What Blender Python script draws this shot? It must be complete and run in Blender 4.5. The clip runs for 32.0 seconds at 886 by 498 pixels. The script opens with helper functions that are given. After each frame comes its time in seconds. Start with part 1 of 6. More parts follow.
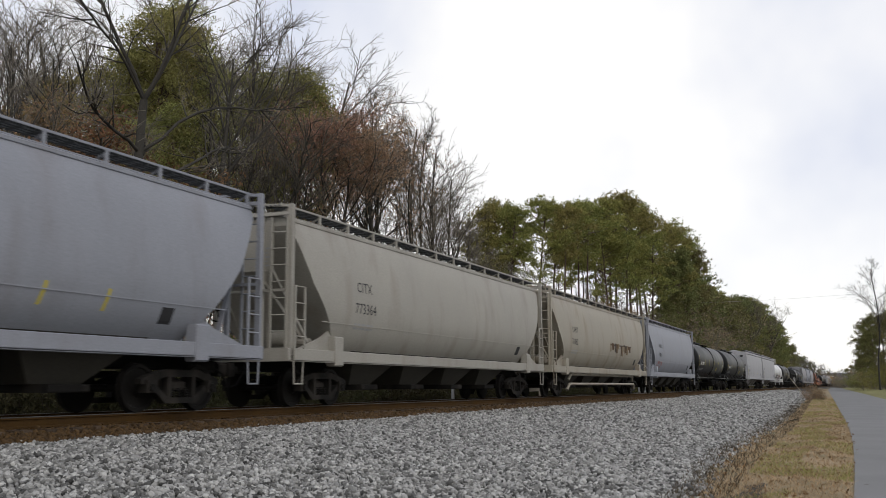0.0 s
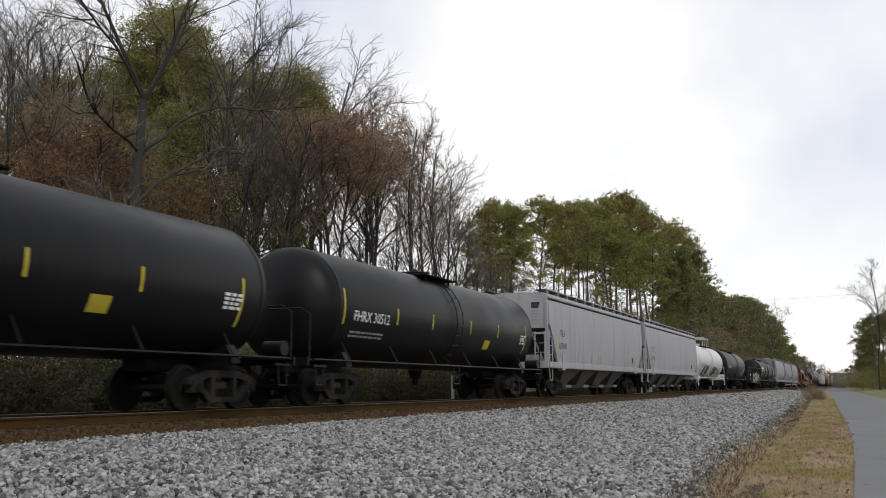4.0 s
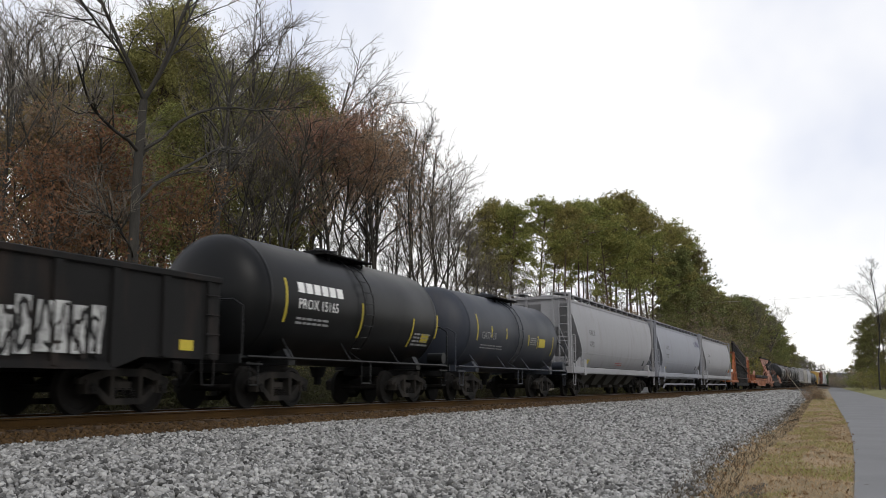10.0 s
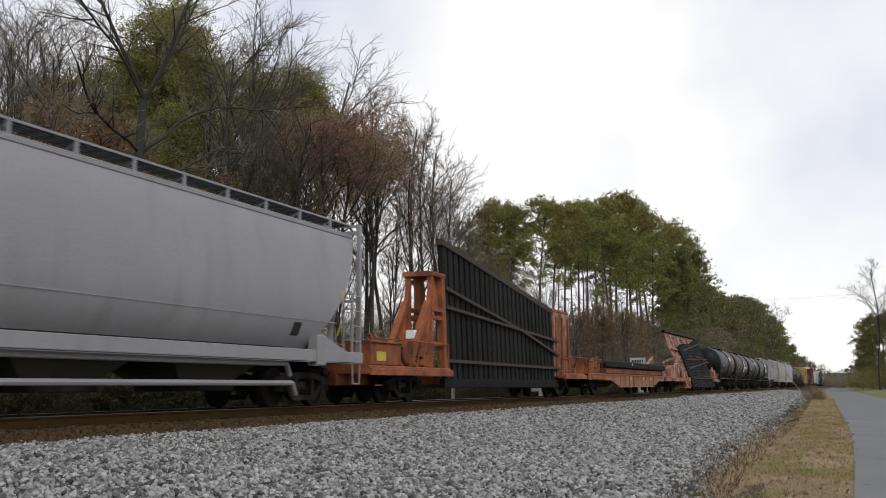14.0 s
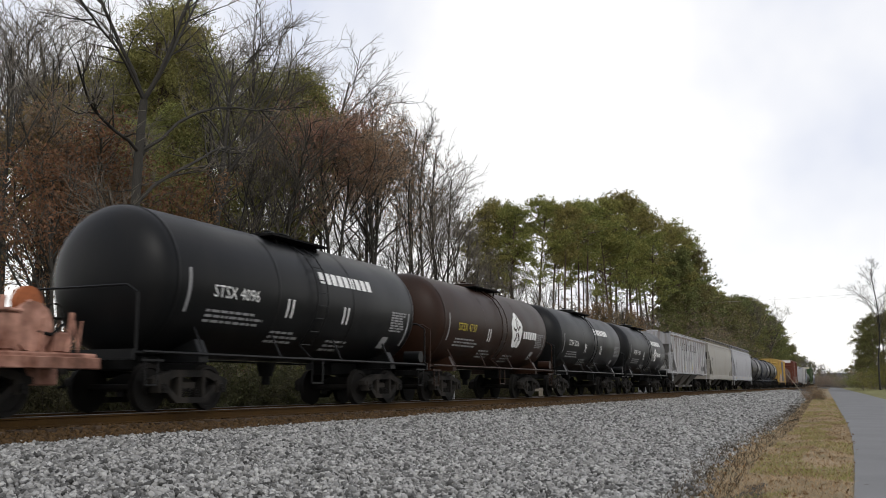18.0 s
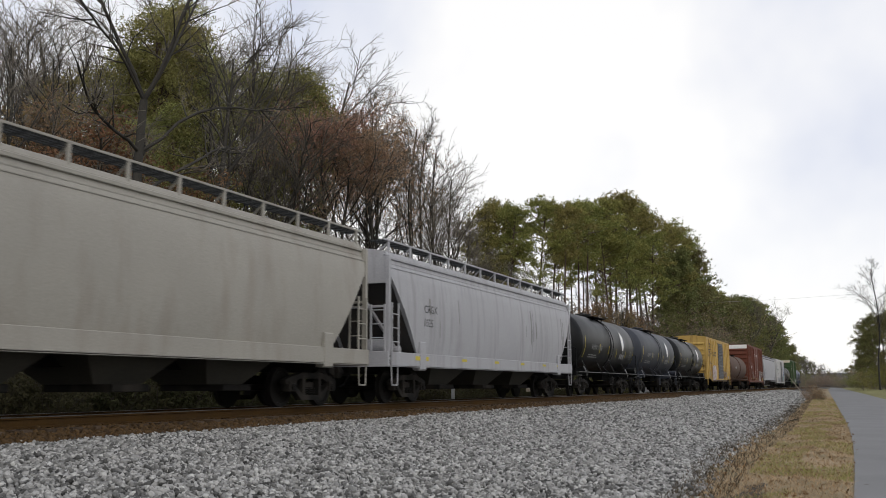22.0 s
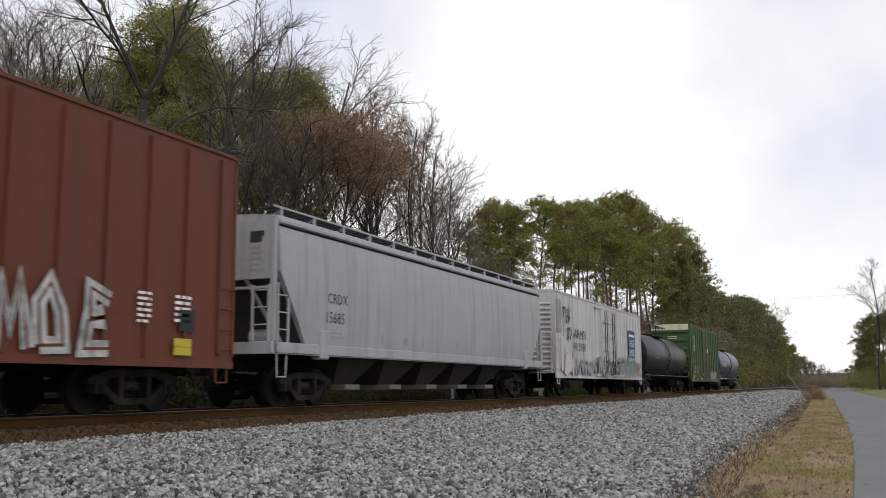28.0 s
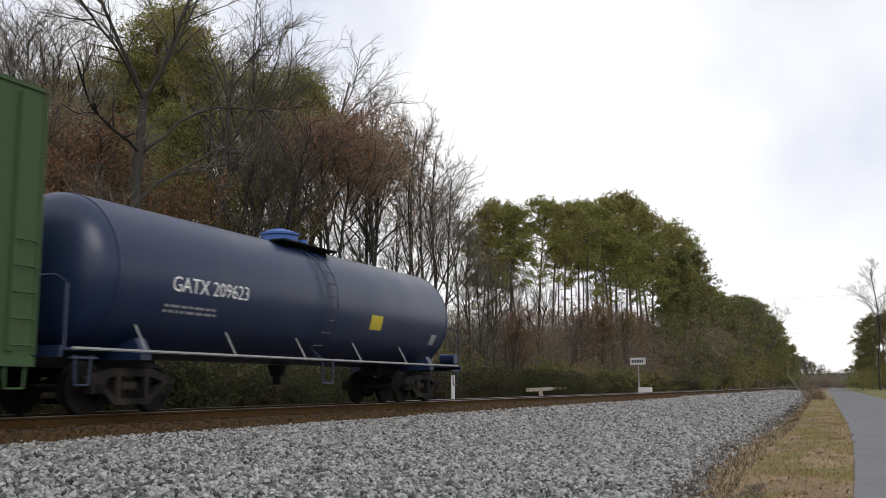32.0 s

EXERCISE PROMPT » Images should not appear in the copy; retype the listing above exactly.

ANSWER TO THE EXERCISE »
What Blender Python script draws this shot? It must be complete and run in Blender 4.5. The clip runs for 32.0 seconds at 886 by 498 pixels. The script opens with helper functions that are given. After each frame comes its time in seconds. Start with part 1 of 6. More parts follow.
0.0 s
4.0 s
10.0 s
14.0 s
18.0 s
22.0 s
28.0 s
32.0 s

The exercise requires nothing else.